One such place is Chhattisgarh. With deadly regularity, there are reports of encounter deaths. What is not reported is what precedes or follows these encounters. Some of these stories have been reported in local newspapers but barely a word has appeared in the national media. As usual, a curtain of invisibility falls on incidents that occur in places that the media cannot access or does not try to access.

A few brave local journalists have tried to report on some of these stories that would otherwise be forgotten. And they have paid a heavy price for this. Two of them, Santosh Yadav and Somaru Nag, are still in jail in Chhattisgarh after being picked up in September and July respectively on suspicion of being sympathetic to the ‘Naxals’.

Apart from “encounter” killings, women in these troubled districts of Chhattisgarh have been targeted. Their stories remain largely unreported and uninvestigated. The report by Women Against Sexual Violence and State Repression that recently sent a team to investigate the impact of the conflict on women, speaks of the violence, rape and sexual assault that the local women live with every day. Their report, about incidents during October 2015, is based on testimonies by dozens of women.

One such story was that of a 14-year-old girl from Peddagulur village in Bijapur district. According to the report, the girl “was grazing cattle with other women when she was chased by security forces.

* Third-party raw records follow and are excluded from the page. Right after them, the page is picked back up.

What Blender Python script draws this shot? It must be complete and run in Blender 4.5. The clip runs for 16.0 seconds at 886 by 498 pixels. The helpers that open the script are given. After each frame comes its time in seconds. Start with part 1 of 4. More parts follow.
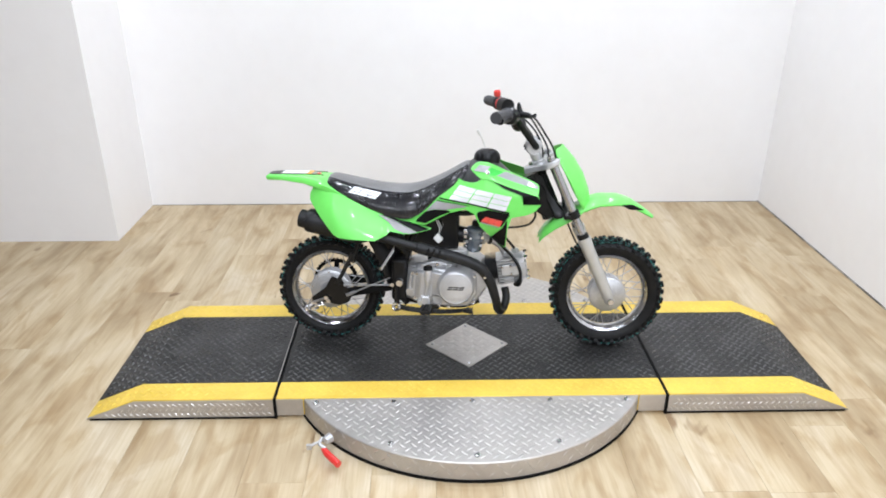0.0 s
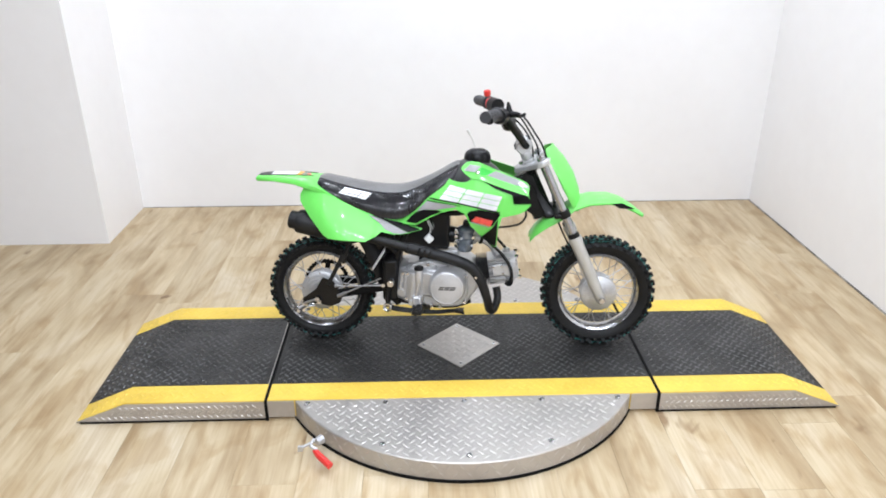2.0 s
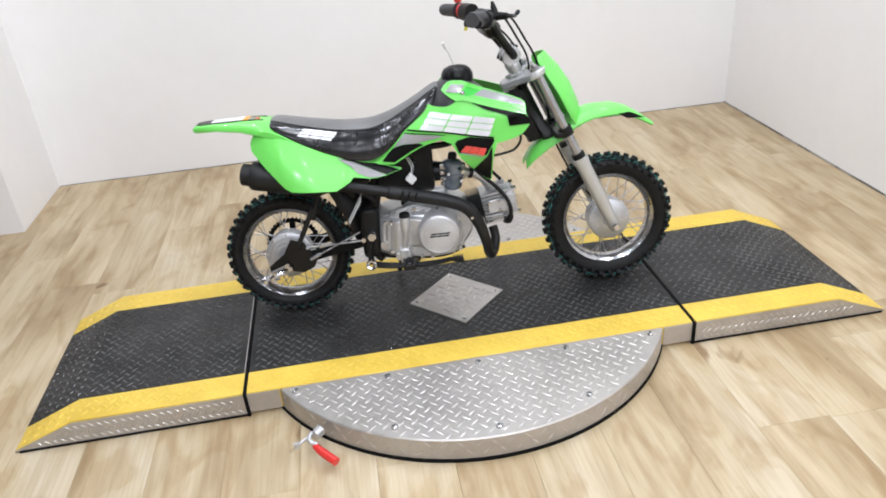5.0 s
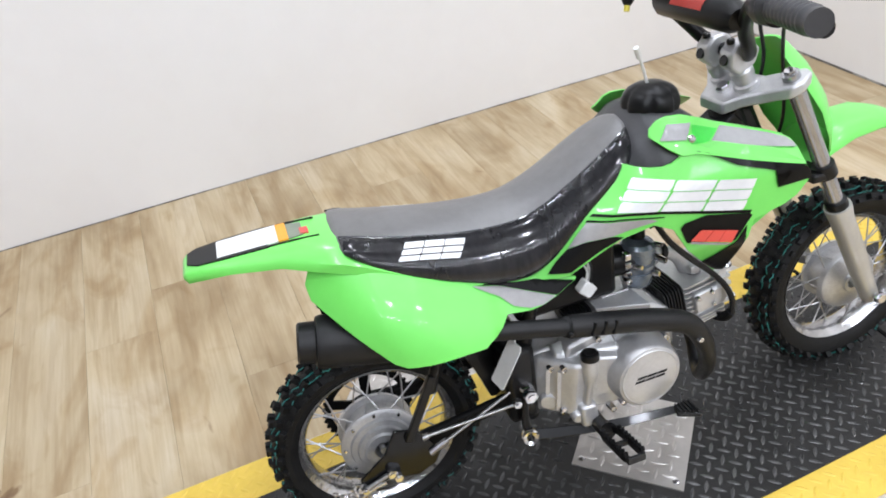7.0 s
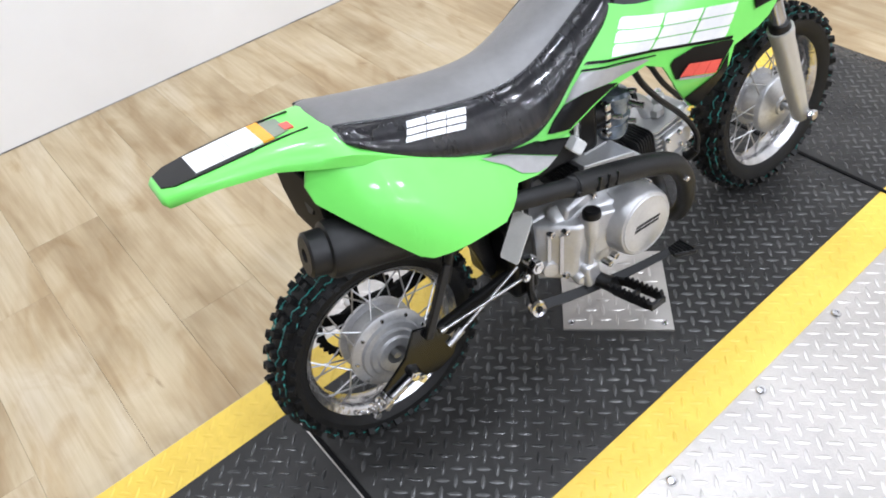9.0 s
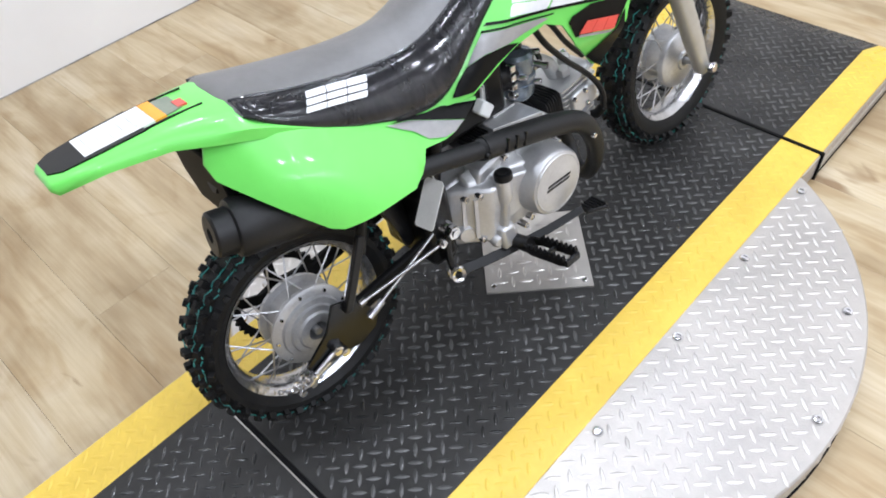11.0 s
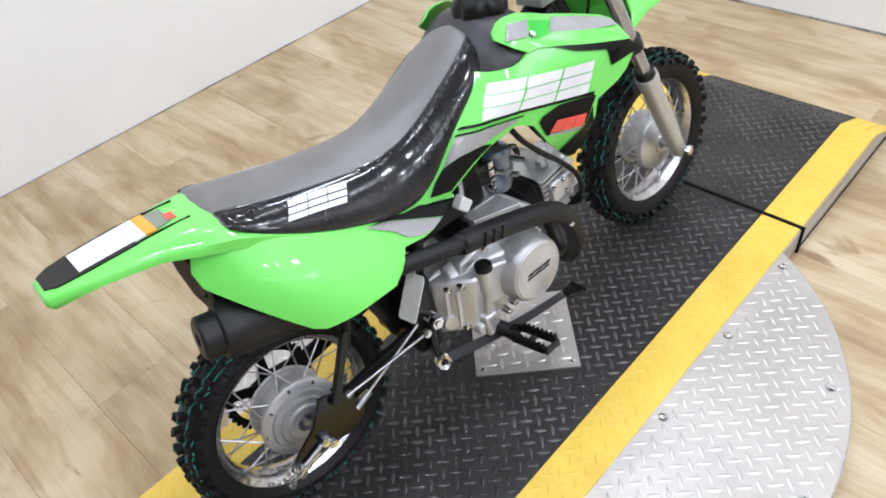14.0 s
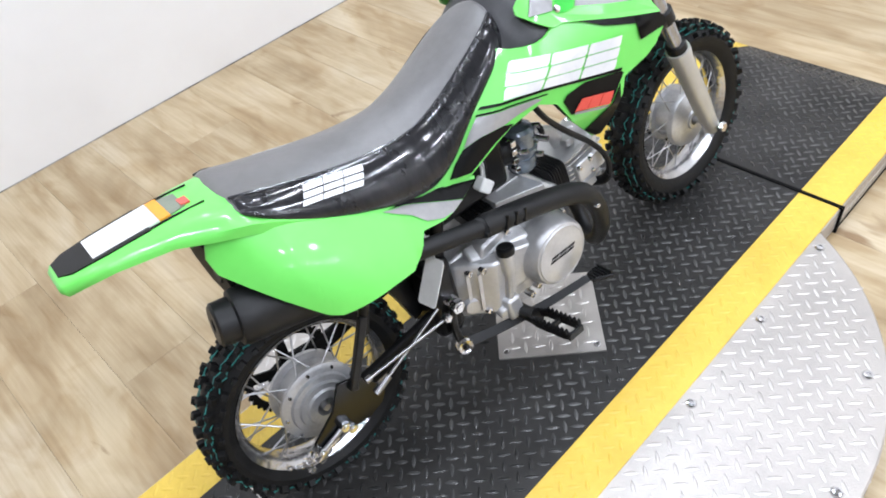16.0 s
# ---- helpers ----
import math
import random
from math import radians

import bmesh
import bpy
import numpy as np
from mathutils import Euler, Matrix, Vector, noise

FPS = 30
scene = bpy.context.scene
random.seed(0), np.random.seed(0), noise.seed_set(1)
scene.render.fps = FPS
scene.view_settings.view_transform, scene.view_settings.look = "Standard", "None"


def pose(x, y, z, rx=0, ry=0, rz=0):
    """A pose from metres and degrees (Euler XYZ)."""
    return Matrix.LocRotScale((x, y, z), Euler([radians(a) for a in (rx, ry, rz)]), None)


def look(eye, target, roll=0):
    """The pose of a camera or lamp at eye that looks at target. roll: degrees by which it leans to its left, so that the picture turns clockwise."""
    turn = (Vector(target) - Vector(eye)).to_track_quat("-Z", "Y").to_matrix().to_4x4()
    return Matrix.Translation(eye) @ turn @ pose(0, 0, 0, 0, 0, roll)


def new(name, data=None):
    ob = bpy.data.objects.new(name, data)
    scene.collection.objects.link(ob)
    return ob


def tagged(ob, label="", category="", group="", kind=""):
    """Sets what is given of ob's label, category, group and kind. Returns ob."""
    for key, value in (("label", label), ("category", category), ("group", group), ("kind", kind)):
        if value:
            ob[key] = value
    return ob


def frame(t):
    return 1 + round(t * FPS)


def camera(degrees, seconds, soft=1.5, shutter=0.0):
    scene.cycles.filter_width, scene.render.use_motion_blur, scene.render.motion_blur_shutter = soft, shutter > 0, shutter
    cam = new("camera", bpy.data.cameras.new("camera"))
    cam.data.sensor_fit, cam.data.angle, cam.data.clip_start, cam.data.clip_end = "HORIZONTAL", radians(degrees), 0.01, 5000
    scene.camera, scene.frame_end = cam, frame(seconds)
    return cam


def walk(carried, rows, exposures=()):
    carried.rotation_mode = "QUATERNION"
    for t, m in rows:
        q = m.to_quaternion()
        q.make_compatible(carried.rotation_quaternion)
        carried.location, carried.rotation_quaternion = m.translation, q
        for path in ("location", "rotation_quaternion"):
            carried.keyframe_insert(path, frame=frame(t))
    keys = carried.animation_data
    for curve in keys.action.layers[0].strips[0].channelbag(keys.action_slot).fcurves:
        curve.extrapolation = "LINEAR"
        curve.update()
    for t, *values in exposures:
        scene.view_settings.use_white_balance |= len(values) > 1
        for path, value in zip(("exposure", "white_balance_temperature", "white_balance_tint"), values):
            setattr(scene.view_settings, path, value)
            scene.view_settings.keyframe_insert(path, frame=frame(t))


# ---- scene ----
cam = camera(62.8, 16.0, soft=1.85)
PATH = [
    (0, (-0.136, -2.177, 1.428), (-0.093, -0.355, 0.602), 0.1),
    (0.5, (-0.137, -2.18, 1.424), (-0.079, -0.36, 0.598), 0.4),
    (1, (-0.134, -2.179, 1.427), (-0.075, -0.357, 0.605), 0.5),
    (1.5, (-0.133, -2.18, 1.427), (-0.083, -0.354, 0.612), 0.2),
    (2, (-0.125, -2.176, 1.424), (-0.066, -0.354, 0.601), -0.1),
    (2.5, (-0.125, -2.184, 1.424), (-0.083, -0.36, 0.605), -0.4),
    (3, (-0.122, -2.185, 1.419), (-0.077, -0.365, 0.591), -0.9),
    (5.3, (-0.326, -1.672, 1.263), (-0.066, 0.053, 0.284), -5.5),
    (5.5, (-0.39, -1.525, 1.268), (0.007, 0.173, 0.289), -2.8),
    (6, (-0.571, -1.299, 1.277), (-0.034, 0.341, 0.266), -5.3),
    (6.5, (-0.635, -1.065, 1.245), (-0.057, 0.523, 0.176), -7.0),
    (7, (-0.602, -0.737, 1.235), (-0.07, 0.784, 0.05), -7.3),
    (7.5, (-0.624, -0.705, 1.216), (-0.066, 0.792, 0.013), -12.4),
    (8, (-0.681, -0.665, 1.206), (0.02, 0.761, -0.009), -10.6),
    (8.5, (-0.771, -0.593, 1.193), (0.044, 0.688, -0.109), -10.3),
    (8.7, (-0.798, -0.565, 1.179), (0.007, 0.629, -0.209), -8.6),
    (10.8, (-0.795, -0.577, 1.151), (0.09, 0.45, -0.319), -5.8),
    (11, (-0.78, -0.59, 1.153), (0.131, 0.411, -0.319), -6.3),
    (11.5, (-0.766, -0.607, 1.169), (0.187, 0.37, -0.293), -6.3),
    (12, (-0.789, -0.591, 1.201), (0.077, 0.535, -0.207), -11.8),
    (12.5, (-0.766, -0.586, 1.207), (0.18, 0.483, -0.193), -8.1),
    (13, (-0.751, -0.606, 1.222), (0.267, 0.5, -0.098), -8.4),
    (13.5, (-0.743, -0.62, 1.222), (0.243, 0.488, -0.12), -8.2),
    (14, (-0.739, -0.626, 1.217), (0.238, 0.472, -0.139), -8.2),
    (14.5, (-0.738, -0.628, 1.21), (0.238, 0.452, -0.162), -8.0),
    (15, (-0.743, -0.621, 1.209), (0.235, 0.465, -0.156), -7.8),
    (15.5, (-0.746, -0.618, 1.215), (0.234, 0.489, -0.132), -8.7),
    (16, (-0.705, -0.616, 1.209), (0.17, 0.512, -0.192), -10.8),
]
walk(cam, [(t, look(eye, target, roll)) for t, eye, target, roll in PATH],
     exposures=[(0, -0.05, 6300, 10), (1.5, -0.02, 6300, 10), (3, -0.02, 6300, 10), (5.3, -0.20, 6450, 11), (7, -0.16, 6400, 11), (8.5, 0.02, 6300, 11), (11, -0.08, 6250, 11), (13.5, -0.18, 6350, 11), (16, -0.02, 6250, 11)])

# ---- world and light ----
world = bpy.data.worlds.new("world")
scene.world = world
world.use_nodes = True
world.node_tree.nodes["Background"].inputs[0].default_value = (0.9, 0.95, 1.0, 1)
world.node_tree.nodes["Background"].inputs[1].default_value = 0.3


def area(name, loc, target, size_x, size_y, watts, colour=(0.87, 0.915, 1.0)):
    d = bpy.data.lights.new(name, "AREA")
    d.shape, d.size, d.size_y, d.energy, d.color = "RECTANGLE", size_x, size_y, watts, colour
    o = new(name, d)
    o.matrix_world = look(loc, target)
    return o


CEILING = 2.75
LAMPS = [(x, y) for y in (-2.85, -1.4, 0.05, 0.9) for x in (-1.25, 0.0, 1.05)]
for lx, ly in LAMPS:
    area("ceiling_spot", (lx, ly, CEILING - 0.06), (lx, ly, 0), 0.2, 0.2, 27 if ly < -2 else 20 if ly < -0.5 else 12)
for lx in (-1.9, -0.3, 1.05):
    for dy in (-0.15, 0.0, 0.15):
        area("ceiling_tube", (lx, -4.3 + dy, CEILING - 0.06), (lx, -4.3 + dy, 0), 1.2, 0.04, 11)


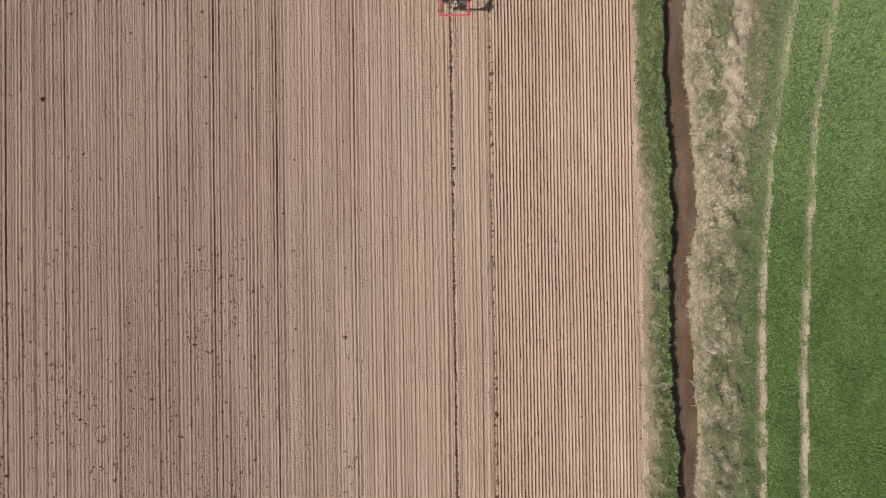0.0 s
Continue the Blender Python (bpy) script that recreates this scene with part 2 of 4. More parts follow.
FAINT = material("dust_faint", dust(0.15, (0.88, 0.77, 0.66, 1)))
SPRAY = material("thrown_soil", dust(0.5, (0.3, 0.19, 0.135, 1)))
VEIL = material("dust_veil", dust(0.2, (0.9, 0.78, 0.66, 1)))
STICK = material("bleached_wood", paint((0.55, 0.48, 0.38), 0.8, 0, 0.3))


# ---- mesh helpers ----
def part(name, bm, mat, parent, label=""):
    me = bpy.data.meshes.new(name)
    bm.to_mesh(me)
    bm.free()
    for m in mat if isinstance(mat, (list, tuple)) else [mat]:
        me.materials.append(m)
    ob = new(name, me)
    ob.parent = parent
    return tagged(ob, label) if label else ob


def thing(name, label, category, group="", kind=""):
    return tagged(new(name), label, category, group, kind)


def mesh_of(name, verts, faces, mats, which=None, smooth=False):
    """A mesh from arrays of corners and of faces of one size."""
    me = bpy.data.meshes.new(name)
    verts, faces = np.asarray(verts, np.float32), np.asarray(faces, np.int32)
    k = faces.shape[1]
    me.vertices.add(len(verts))
    me.vertices.foreach_set("co", verts.ravel())
    me.loops.add(faces.size)
    me.loops.foreach_set("vertex_index", faces.ravel())
    me.polygons.add(len(faces))
    me.polygons.foreach_set("loop_start", np.arange(0, faces.size, k, dtype=np.int32))
    me.polygons.foreach_set("loop_total", np.full(len(faces), k, np.int32))
    for m in mats:
        me.materials.append(m)
    if which is not None:
        me.polygons.foreach_set("material_index", np.asarray(which, np.int32))
    me.polygons.foreach_set("use_smooth", np.full(len(faces), smooth, bool))
    me.update(calc_edges=True)
    me.validate()
    return me


def box(bm, c, size, rot=None, bev=0.02, mat=0):
    got = bmesh.ops.create_cube(bm, size=1.0)["verts"]
    m = Matrix.Translation(c) @ (rot.to_4x4() if rot else Matrix.Identity(4)) @ Matrix.Diagonal((*size, 1))
    bmesh.ops.transform(bm, matrix=m, verts=got)
    faces = {f for v in got for f in v.link_faces}
    for f in faces:
        f.material_index = mat
    if bev:
        edges = list({e for v in got for e in v.link_edges})
        bmesh.ops.bevel(bm, geom=edges, offset=min(bev, min(size) * 0.45), segments=2, affect="EDGES", profile=0.6)


def bar(bm, a, b, w, h=None, bev=0.012):
    """A square tube from a to b."""
    a, b = Vector(a), Vector(b)
    q = (b - a).to_track_quat("Y", "Z").to_matrix()
    box(bm, (a + b) / 2, (w, (b - a).length, h or w), q, bev)


def rod(bm, a, b, r, n=10, r2=None):
    a, b = Vector(a), Vector(b)
    m = Matrix.Translation((a + b) / 2) @ (b - a).to_track_quat("Z", "Y").to_matrix().to_4x4()
    bmesh.ops.create_cone(bm, cap_ends=True, segments=n, radius1=r, radius2=r if r2 is None else r2, depth=(b - a).length, matrix=m)


def pipe(bm, points, r, n=8):
    for a, b in zip(points, points[1:]):
        rod(bm, a, b, r, n)
    for p in points[1:-1]:
        bmesh.ops.create_uvsphere(bm, u_segments=n, v_segments=5, radius=r, matrix=Matrix.Translation(p))


def loft(bm, rings, cap=True, mat=0, smooth=True):
    """Skin over rings of equally many points."""
    rows = [[bm.verts.new(p) for p in ring] for ring in rings]
    n = len(rows[0])
    made = []
    for r0, r1 in zip(rows, rows[1:]):
        for i in range(n):
            made.append(bm.faces.new((r0[i], r0[(i + 1) % n], r1[(i + 1) % n], r1[i])))
    for f in made:
        f.smooth = smooth
    if cap:
        made.append(bm.faces.new(rows[0][::-1]))
        made.append(bm.faces.new(rows[-1]))
    for f in made:
        f.material_index = mat
    bmesh.ops.recalc_face_normals(bm, faces=made)


# ---- lie of the land ----
def value_noise(x, y, seed):
    """Smooth noise from 0 to 1 over arrays."""
    table = np.random.RandomState(seed).rand(257, 257)
    xi, yi = np.floor(x).astype(int), np.floor(y).astype(int)
    u, v = x - xi, y - yi
    u, v = u * u * (3 - 2 * u), v * v * (3 - 2 * v)
    g = lambda i, j: table[i % 257, j % 257]
    return (g(xi, yi) * (1 - u) + g(xi + 1, yi) * u) * (1 - v) + (g(xi, yi + 1) * (1 - u) + g(xi + 1, yi + 1) * u) * v


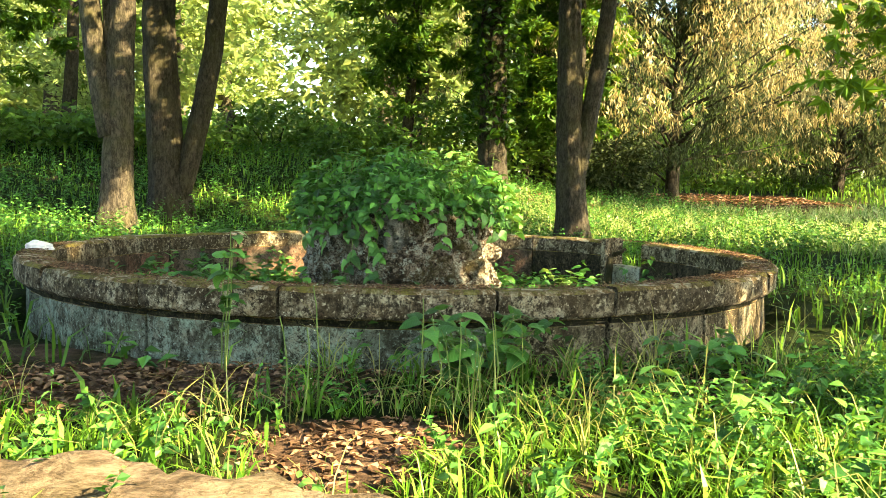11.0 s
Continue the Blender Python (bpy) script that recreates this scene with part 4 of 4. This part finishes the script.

Overpowered and blind-folded, she was raped by at least three people before she became unconscious.” Another tragic story is that of a four-month pregnant woman who was stripped by the security forces, “repeatedly dunked in the stream, and then gang-raped.” Other women spoke of being chased, beaten, their houses looted and their property destroyed.

Despite this report, the higher ups in the police dismiss the complaints as propaganda. When you divide a population into ‘us’ and ‘them’, and the latter are seen as ‘terrorists’, then anything can be denied. Crimes against humanity become propaganda. And by refusing to even acknowledge that these crimes have occurred, the state seeks to erase them from history.

In this case, there are two small factors that give some hope. One, that the women’s group and the local media were able to reach these villages and record the testimonies of the women. And two, that some of these women could travel to the district headquarters and depose before a district collector who was willing to listen and a police officer who was open to filing an FIR.

It is still a long haul from this stage to one where the men involved will be caught and punished. But given that practically no case of this kind has made it even to the FIR stage, it is worth noting. To come back to special days, and activism against gender violence, this is needed, every day, and against all forms of violence. Not just the sexual assaults in our cities, or those that the media choose to highlight.